Don Granato likes to joke that he talks about offense much more than defense. But the interim Buffalo Sabres coach, of course, stresses the less glamorous side of hockey.
“Even though I don’t speak of defense a lot, it’s a cornerstone,” Granato said on a Zoom call following Sunday’s 6-3 loss to the New York Rangers at Madison Square Garden. “I’ve joked around a little bit I don’t say it, but don’t underestimate how important that is. I know how important that is.”
The Sabres’ defense has improved dramatically under Granato, helping them morph from the NHL’s laughingstock into a club capable of beating any opponent. In the past few weeks, they’ve started clamping down and limiting opportunities.
Still, the Sabres occasionally revert to their old ways. In Sunday’s loss, they looked awful early, allowing three-first period goals and falling behind 4-1 barely two minutes into the second when Rangers star Mika Zibanejad recorded a hat trick.
They couldn’t handle the Rangers’ fast, wide-open attack, getting pulled out of their coverage. Granato said his team even overbackchecked.
“Which is just as bad as not backchecking because you give your opponent time and space by overbackchecking,” Granato said. “We were guilty of that several times today.”
Sabres defenseman Jacob Bryson said: “Their transition game is so quick that you can’t make mistakes or else they’ll put the puck in the back of the net every time.”
Granato acknowledged he thought about pulling Tokarski after Zibanejad’s goal 2:05 into the second period.
“I gave a lot of thought to it, consulted with our coaches, our goalie coach,” Granato said. “I was concerned at that point with Dustin’s confidence.”
Granato said Tokarski’s “competitive fire came back in the game.”
“Dustin responded fine from that standpoint,” he said.
Later in the second period, the Sabres settled down and began averting a blowout, creeping within two goals twice.
“We couldn’t make up the goal differential and that was the problem,” Granato said. “We dug ourselves too big of a hole.”
Winger Victor Olofsson’s power-play goal late in the second period narrowed the Rangers’ margin to 4-2. After Kaapo Kakko’s third-period goal restored the three-goal lead, Sabres center Sam Reinhart scored his team-leading 21st goal.
“We kept it a little more simple,” Olofsson said of how the Sabres got back in the game. “In the first period, we took back in our own end when we had it under control and they kind of got all over us and we ended up staying another 40 seconds in our zone.
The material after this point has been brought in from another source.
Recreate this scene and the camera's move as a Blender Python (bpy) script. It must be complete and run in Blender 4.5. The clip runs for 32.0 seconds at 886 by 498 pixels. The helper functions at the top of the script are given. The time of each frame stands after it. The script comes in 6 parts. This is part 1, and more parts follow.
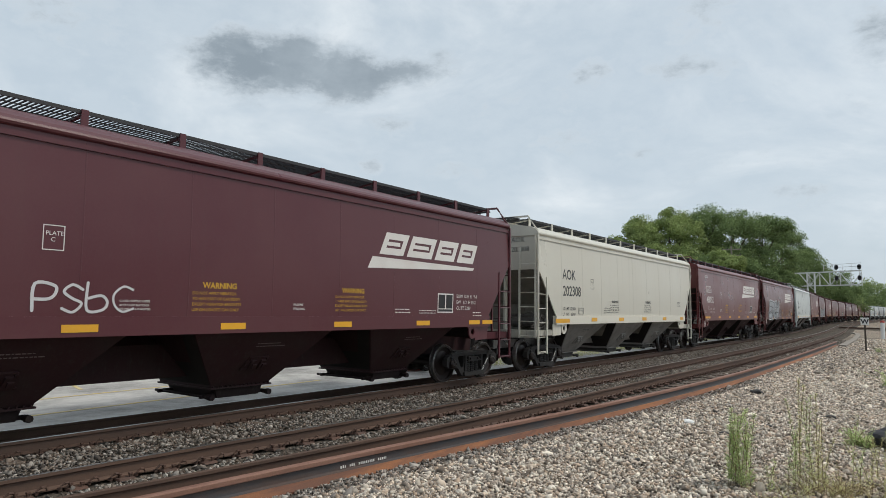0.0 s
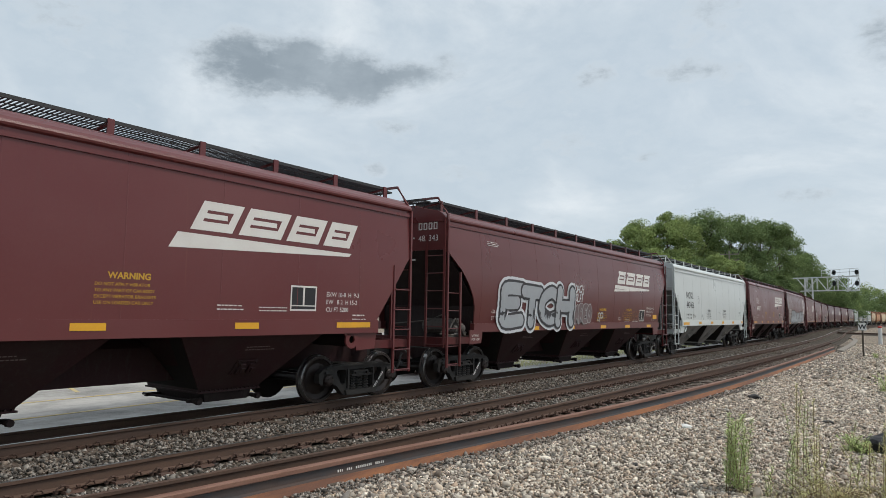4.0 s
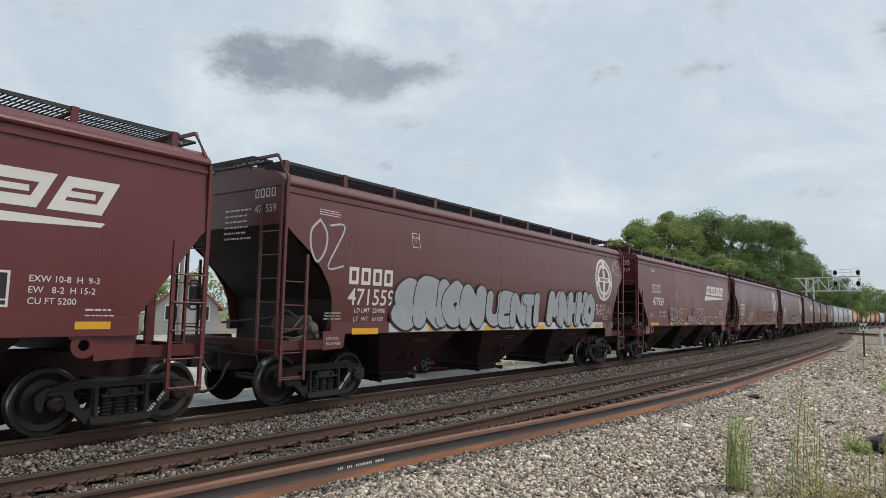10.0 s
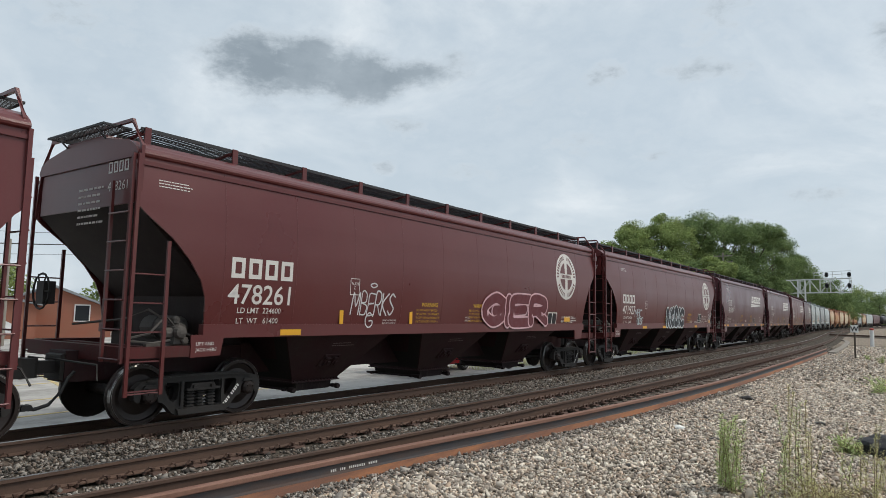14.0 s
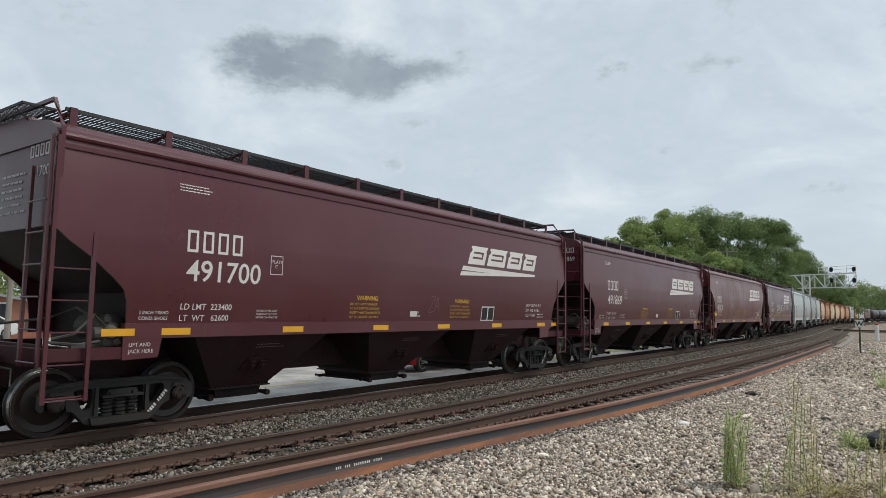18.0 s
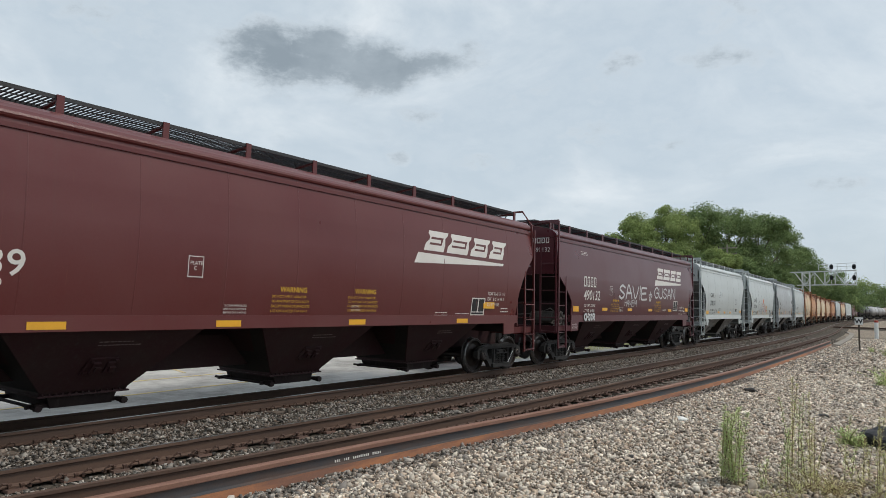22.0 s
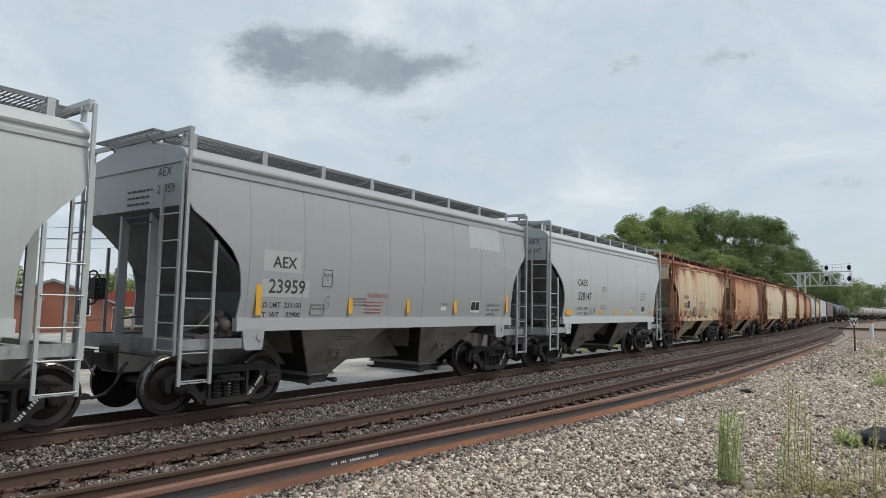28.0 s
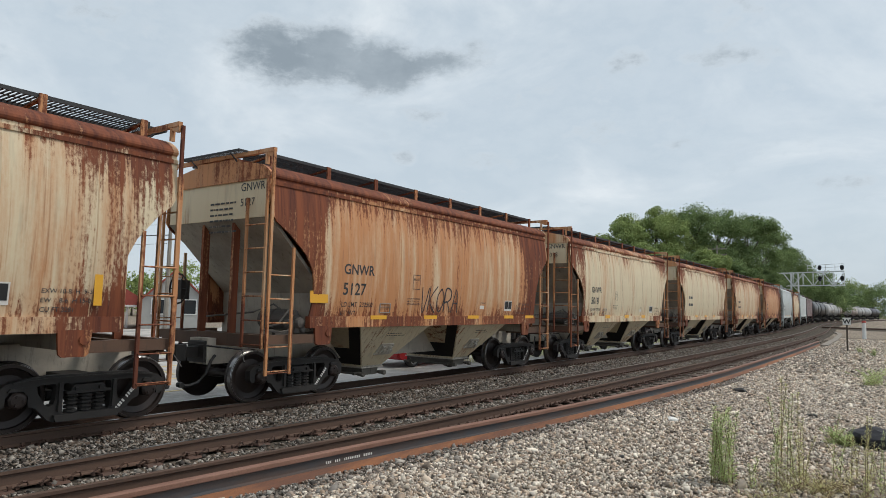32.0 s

We came out a little bit quicker in the second and third, which kind of gave us a good transition game and started to create more offense.”
The Sabres can create more offense because their power play, which was downright awful for nearly two months, has started to click a bit. They scored two power-play goals in Friday’s 6-4 win over the Bruins.
Olofsson’s goal was one of seven shots they pumped on Rangers goalie Igor Shesterkin during their four man advantages.
“We’ve looked better,” Granato said of the power play. “They’ve certainly looked more confident. Just about the time they were gonna get frustrated tonight, I threw them back out there and they did score that power-play goal. So some good signs, encouraging signs, but there’s still work to do.”
Winger Jeff Skinner scored the Sabres’ other goal. Tokarski made 23 saves. Kevin Rooney’s empty-net goal sealed the game.
Sabres defenseman Rasmus Dahlin skated a career-high 26 minutes, 22 seconds.
The Sabres close their season series with the Rangers on Tuesday in New York.